COLLECTED MATERIAL:
* Start *
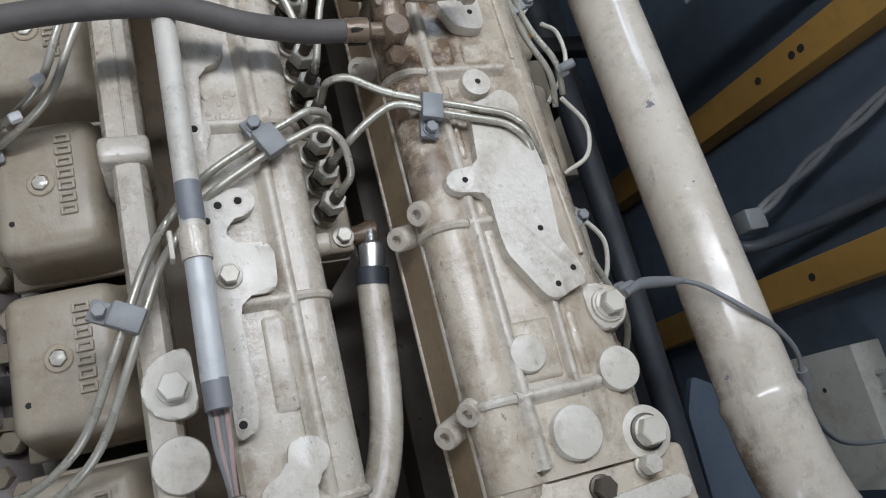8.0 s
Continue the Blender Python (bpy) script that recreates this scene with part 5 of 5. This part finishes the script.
# ---- cables on the right wall ----
wc = thing("wall_cable", "grey twin cable with a dark connector by the wall", "cable", at=(0.80, -0.5, 0.95))
o = Vector((0.80, -0.5, 0.95))
for k in (-1, 1):
    part("cable", tube(smooth_path([Vector(p) - o for p in ((0.755, -0.50, 0.955), (0.78, -0.485 + 0.006 * k, 0.98), (0.80, -0.455 - 0.006 * k, 1.06), (0.81, -0.43 + 0.006 * k, 1.16), (0.82, -0.40, 1.30), (0.84, -0.38, 1.6))], 8), 0.0055, 10), M_CABLE, wc)
part("connector", box(Vector((0.732, -0.525, 0.93)) - o, Vector((0.772, -0.487, 0.968)) - o, 0.005), M_CLAMP, wc)
part("black_lead", tube(smooth_path([Vector(p) - o for p in ((0.72, -0.53, 0.915), (0.76, -0.545, 0.93), (0.80, -0.545, 1.0), (0.835, -0.54, 1.12), (0.85, -0.535, 1.3))], 8), 0.011, 12), M_RUBBER, wc)
sw = thing("sensor_lead", "grey sensor lead from a bolt across the pipe", "cable", at=(0.24, -0.65, 1.30))
o = Vector((0.24, -0.65, 1.30))
part("stud", tube([Vector((0.229, -0.65, 1.29)) - o, Vector((0.229, -0.65, 1.312)) - o], 0.006, 10), M_OILY, sw)
part("boot", tube(smooth_path([Vector(p) - o for p in ((0.238, -0.648, 1.305), (0.262, -0.640, 1.300), (0.30, -0.640, 1.288), (0.325, -0.641, 1.282))], 6), [0.004, 0.004, 0.004, 0.0045, 0.005, 0.005, 0.0055, 0.006, 0.006, 0.006, 0.0058, 0.0055, 0.0055, 0.0055, 0.005, 0.0045, 0.004, 0.0036, 0.0036], 12), M_CABLE, sw)
part("lead", tube(smooth_path([Vector(p) - o for p in ((0.325, -0.641, 1.282), (0.340, -0.655, 1.296), (0.372, -0.690, 1.3095), (0.402, -0.712, 1.304), (0.430, -0.742, 1.288), (0.446, -0.785, 1.262), (0.50, -0.83, 1.215), (0.60, -0.86, 1.15), (0.75, -0.88, 1.10))], 8), 0.0027, 10), M_CABLE, sw)
part("splice", tube([Vector((0.436, -0.757, 1.279)) - o, Vector((0.443, -0.778, 1.267)) - o], 0.0065, 12), M_CABLE, sw)
cp = thing("terminal_plate", "grey sheet plate with a steel hasp by the wall", "panel", at=(0.847, -0.85, 0.95))
part("plate", box((-0.05, -0.11, -0.25), (0.0125, 0.11, 0.06), 0.003), M_JBOX, cp)
part("hasp", tube([(-0.02, 0.03, 0.06), (-0.02, 0.03, 0.085), (-0.02, 0.06, 0.085), (-0.02, 0.06, 0.06)], 0.004, 8), M_ZINC, cp)
part("hole", lathe([(0, 0.004), (0.0006, 0.004)], (-0.0501, 0.05, -0.02), (-1, 0, 0), 10), M_HOLE, cp)
bk = thing("side_bracket", "dark steel bracket bar below the worn pipe", "bracket", at=(0.36, -0.25, 1.1))
part("bar", box((-0.06, -0.012, -0.012), (0.10, 0.012, 0.012), 0.003), M_DARK, bk)

# ---- low steelwork between the engine and the wall ----
ob_ = thing("base_beam", "ochre painted steel beam low beside the engine", "beam", at=(0.675, 0.12, 0.47))
part("beam", box((-0.022, -0.04, 0.0), (0.022, 0.20, 0.12), 0.004), M_YELLOW, ob_)
gs = thing("guard_sheet", "blue-black sheet guard below the pipe elbow", "guard", at=(0.52, -0.86, 0))
part("sheet", prism(rounded([(-0.035, -0.25), (0.07, -0.25), (0.05, 0.10), (0.0, 0.13), (-0.025, 0.08)], 0.008), 0.97, 0.982, 0.002), M_WALL, gs)
part("leg", box((-0.02, -0.2, 0.0), (0.02, -0.16, 0.97), 0.003), M_DARK, gs)
gp = thing("beam_plate", "dusty beige plate beside the ochre beam", "plate", at=(0.665, -0.16, 0.47))
part("plate", box((-0.03, -0.09, 0.0), (0.035, 0.235, 0.115), 0.003), M_DUSTY, gp)
dp = thing("drain_pipe", "blue-black pipe running low beside the rocker covers", "pipe", at=(0.40, -0.2, 1.05))
o = Vector((0.40, -0.2, 1.05))
part("pipe", tube(smooth_path([Vector(p) - o for p in ((0.350, 0.22, 1.05), (0.382, 0.01, 1.05), (0.403, -0.167, 1.05), (0.411, -0.30, 1.05), (0.425, -0.60, 1.04), (0.43, -0.95, 1.03))], 6), 0.019, 20), M_RUBBER, dp)
part("foot", box(Vector((0.404, -0.31, 0.0)) - o, Vector((0.420, -0.29, 1.04)) - o, 0.003), M_DARK, dp)
# white stencilled marks on the drum, a row of plain bars
for k, (deg, wide) in enumerate(((-70, 0.030), (-60, 0.034), (-49, 0.030), (-38, 0.026))):
    m = Matrix.Rotation(radians(deg), 4, "Z") @ Matrix.Translation((0.2402, 0, 0.118))
    part("stencil_bar", box((0, -wide / 2, -0.012), (0.0012, wide / 2, 0.012), 0.0004, 1, m), M_WHITE, ac, "white stencilled bar")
* End *
Do not include the images; transcribe the rest of the listing exactly.

8.0 s
Continue the Blender Python (bpy) script that recreates this scene with part 5 of 5. This part finishes the script.
# ---- cables on the right wall ----
wc = thing("wall_cable", "grey twin cable with a dark connector by the wall", "cable", at=(0.80, -0.5, 0.95))
o = Vector((0.80, -0.5, 0.95))
for k in (-1, 1):
    part("cable", tube(smooth_path([Vector(p) - o for p in ((0.755, -0.50, 0.955), (0.78, -0.485 + 0.006 * k, 0.98), (0.80, -0.455 - 0.006 * k, 1.06), (0.81, -0.43 + 0.006 * k, 1.16), (0.82, -0.40, 1.30), (0.84, -0.38, 1.6))], 8), 0.0055, 10), M_CABLE, wc)
part("connector", box(Vector((0.732, -0.525, 0.93)) - o, Vector((0.772, -0.487, 0.968)) - o, 0.005), M_CLAMP, wc)
part("black_lead", tube(smooth_path([Vector(p) - o for p in ((0.72, -0.53, 0.915), (0.76, -0.545, 0.93), (0.80, -0.545, 1.0), (0.835, -0.54, 1.12), (0.85, -0.535, 1.3))], 8), 0.011, 12), M_RUBBER, wc)
sw = thing("sensor_lead", "grey sensor lead from a bolt across the pipe", "cable", at=(0.24, -0.65, 1.30))
o = Vector((0.24, -0.65, 1.30))
part("stud", tube([Vector((0.229, -0.65, 1.29)) - o, Vector((0.229, -0.65, 1.312)) - o], 0.006, 10), M_OILY, sw)
part("boot", tube(smooth_path([Vector(p) - o for p in ((0.238, -0.648, 1.305), (0.262, -0.640, 1.300), (0.30, -0.640, 1.288), (0.325, -0.641, 1.282))], 6), [0.004, 0.004, 0.004, 0.0045, 0.005, 0.005, 0.0055, 0.006, 0.006, 0.006, 0.0058, 0.0055, 0.0055, 0.0055, 0.005, 0.0045, 0.004, 0.0036, 0.0036], 12), M_CABLE, sw)
part("lead", tube(smooth_path([Vector(p) - o for p in ((0.325, -0.641, 1.282), (0.340, -0.655, 1.296), (0.372, -0.690, 1.3095), (0.402, -0.712, 1.304), (0.430, -0.742, 1.288), (0.446, -0.785, 1.262), (0.50, -0.83, 1.215), (0.60, -0.86, 1.15), (0.75, -0.88, 1.10))], 8), 0.0027, 10), M_CABLE, sw)
part("splice", tube([Vector((0.436, -0.757, 1.279)) - o, Vector((0.443, -0.778, 1.267)) - o], 0.0065, 12), M_CABLE, sw)
cp = thing("terminal_plate", "grey sheet plate with a steel hasp by the wall", "panel", at=(0.847, -0.85, 0.95))
part("plate", box((-0.05, -0.11, -0.25), (0.0125, 0.11, 0.06), 0.003), M_JBOX, cp)
part("hasp", tube([(-0.02, 0.03, 0.06), (-0.02, 0.03, 0.085), (-0.02, 0.06, 0.085), (-0.02, 0.06, 0.06)], 0.004, 8), M_ZINC, cp)
part("hole", lathe([(0, 0.004), (0.0006, 0.004)], (-0.0501, 0.05, -0.02), (-1, 0, 0), 10), M_HOLE, cp)
bk = thing("side_bracket", "dark steel bracket bar below the worn pipe", "bracket", at=(0.36, -0.25, 1.1))
part("bar", box((-0.06, -0.012, -0.012), (0.10, 0.012, 0.012), 0.003), M_DARK, bk)

# ---- low steelwork between the engine and the wall ----
ob_ = thing("base_beam", "ochre painted steel beam low beside the engine", "beam", at=(0.675, 0.12, 0.47))
part("beam", box((-0.022, -0.04, 0.0), (0.022, 0.20, 0.12), 0.004), M_YELLOW, ob_)
gs = thing("guard_sheet", "blue-black sheet guard below the pipe elbow", "guard", at=(0.52, -0.86, 0))
part("sheet", prism(rounded([(-0.035, -0.25), (0.07, -0.25), (0.05, 0.10), (0.0, 0.13), (-0.025, 0.08)], 0.008), 0.97, 0.982, 0.002), M_WALL, gs)
part("leg", box((-0.02, -0.2, 0.0), (0.02, -0.16, 0.97), 0.003), M_DARK, gs)
gp = thing("beam_plate", "dusty beige plate beside the ochre beam", "plate", at=(0.665, -0.16, 0.47))
part("plate", box((-0.03, -0.09, 0.0), (0.035, 0.235, 0.115), 0.003), M_DUSTY, gp)
dp = thing("drain_pipe", "blue-black pipe running low beside the rocker covers", "pipe", at=(0.40, -0.2, 1.05))
o = Vector((0.40, -0.2, 1.05))
part("pipe", tube(smooth_path([Vector(p) - o for p in ((0.350, 0.22, 1.05), (0.382, 0.01, 1.05), (0.403, -0.167, 1.05), (0.411, -0.30, 1.05), (0.425, -0.60, 1.04), (0.43, -0.95, 1.03))], 6), 0.019, 20), M_RUBBER, dp)
part("foot", box(Vector((0.404, -0.31, 0.0)) - o, Vector((0.420, -0.29, 1.04)) - o, 0.003), M_DARK, dp)
# white stencilled marks on the drum, a row of plain bars
for k, (deg, wide) in enumerate(((-70, 0.030), (-60, 0.034), (-49, 0.030), (-38, 0.026))):
    m = Matrix.Rotation(radians(deg), 4, "Z") @ Matrix.Translation((0.2402, 0, 0.118))
    part("stencil_bar", box((0, -wide / 2, -0.012), (0.0012, wide / 2, 0.012), 0.0004, 1, m), M_WHITE, ac, "white stencilled bar")